What you should consider when voting for your school board directors
Tue, 10/13/2009
The school district is the largest recipient of your tax dollars if you live in the Federal Way School District.
Besides taking 43% of your state taxes they also are charging you over $ 4.00/1000 based on your assessment.
What are you getting for this?
The statistics just aren’t that good.
The nation is in the lower half of achievement when measured against other developed countries and the state of Washington is 43rd in the nation, down from 39th, in graduation rates.
Washington is also tied for 48th in students who meet the qualifications for admission to 4 year colleges.
Locally, according to “Education Week” the school district graduates only 45.7% of its 9th graders.
This number is below the State’s 62.4% average. The district does not have a single Black or Hispanic in the 10th grade that can place in the highest level on the state Mathematics exam.
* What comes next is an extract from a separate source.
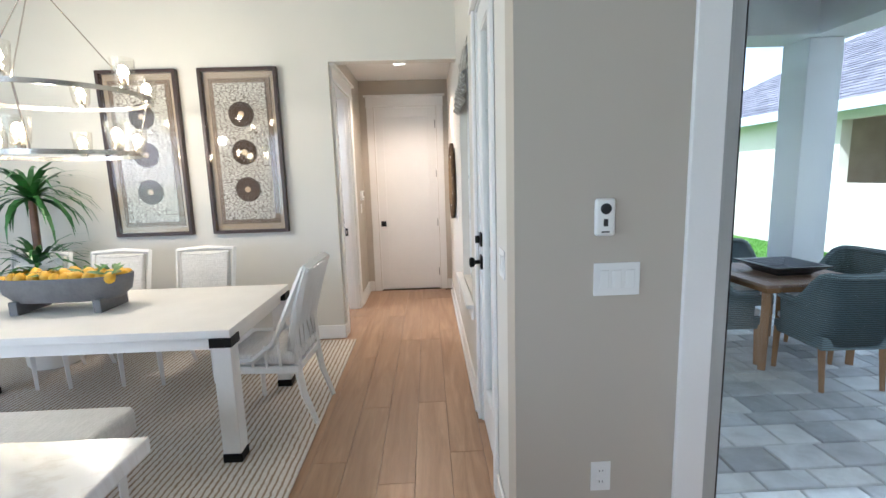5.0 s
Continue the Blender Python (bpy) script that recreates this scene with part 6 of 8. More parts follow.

Who is responsible for these numbers?
In this state the responsibility rests on school board directors. I believe they have defaulted.
During the past two years the school board has been made well aware of these statistics and has ignored these facts in all public meetings. For incumbents this is a disgrace in my opinion.
Previous school boards have taken actions to make higher achievement possible but have been reluctant to ask for parents’ assistance in moving more kids into higher achievement programs such as the Public Academy, International Baccalaureate, and Cambridge.
In previous school boards there have been members who did the research and then promoted changes in the way kids were to be educated. AVID, Cambridge, NATEF, and other programs were brought before the board by school board members; it is their responsibility for the quality of schools.
In the past two years there has been no evidence of any movement by school board members to improve the schools. Instead they have continued the old formula of simply asking the taxpayer, or state, for “more money” as if this achievement problem was related to money.
Do schools have to be this bad? I don’t think so, but it would require a board with some ideas and some fortitude to address the problems instead of ignoring them.
In District 1 we have Ed Barney, incumbent, running against Bill Pirkle.
In the 6 years that I served on the Board I found Ed to be an agreeable person who didn’t seem to have any strong ideas that he wished to champion.
Ed seemed more interested in the music and athletic programs than in addressing any measures that would change what is happening in our schools.
Ed didn’t want to incur any controversy as seems to be the case with school board directors nationwide. While Ed has said “he supported” many of the items introduced by the previous school board his only “support” in most cases was that he didn’t vote against it. Ed just didn’t seem to want to “run up hill” to make the kind of changes that could turn school around.
Bill Pirkle, a former substitute teacher, on the other hand has attended many of the same school board meetings as Ed and has addressed the school board on many occasions with forthright suggestions for ways that would bring achievement to the highest priority.
His suggestions, as they would change schools into places of learning instead of social halls, were never even brought to an open discussion by the board as they seem to not want to discuss practical ways that schools could be improved.
Mr. Pirkle’s recommendations would have required teachers to focus on learning and behave like mature adults. Just too heady for most school board members.
Bill Pirkle is clearly my choice if we want to dig our way out of the hole that education is in.
Federal Way just isn’t a place where all kids are getting a great education. One of the Principals of one of our schools, upon leaving the district enrolled his children in one of the finest preparatory schools in the Seattle area. Isn’t that a clear message for all of us?
In District 4 we have Angela Griffin, a recent appointee, running against Steve Skipper a previous candidate.
We can not blame Angela for much of what happened in our schools in the previous years.
She has only been on the Board for about one year and during this time she has discovered some glaring reasons for why our schools are not doing better.
As of yet she hasn’t seemed to find a way to bring these issues up that doesn’t “offend” some of her fellow board members.
The “standard” for behavior on school boards, according to the state organization, is to be “cooperative and consensual” and this is a large part of the reason we have such ineffective school boards. They simply don’t “Want to go there” if there is any “conflict.”
It is only the kids who suffer from this. Angela has seen some of the “gaps” in the way we treat both kids and parents that often leads to the statistics mentioned at the beginning of this article.
Should she be elected we could only hope that she will “Mount a Crusade” to change this.
Steve Skipper ran several years ago due to the frustration that he had about his daughter’s education in Federal Way.
Most of the frustrations he had then still exist today. Steve teaches in adult education and sees weekly the gaps that adults, many graduates or attendees, of Federal Way’s schools have in the basics.
Steve is a strong proponent of “Mastery of the Basics” and served, unsuccessfully, on the last Mathematics textbook selection committee. The results of that selection have now been exposed. Steve’s recommendation was clearly not accepted.
Steve understands some of the basic assumptions with which our school district operates, and would suggest that they be changed based upon the district’s success rate.
Here we have two people that may be on the same train on some of the problems of the school district. Change is needed and either of these two candidates may understand this.
I give this to Steve as his convictions are better known to me.
Clearly we need some more assertive members on our school board that will be bringing ideas for solutions to the table.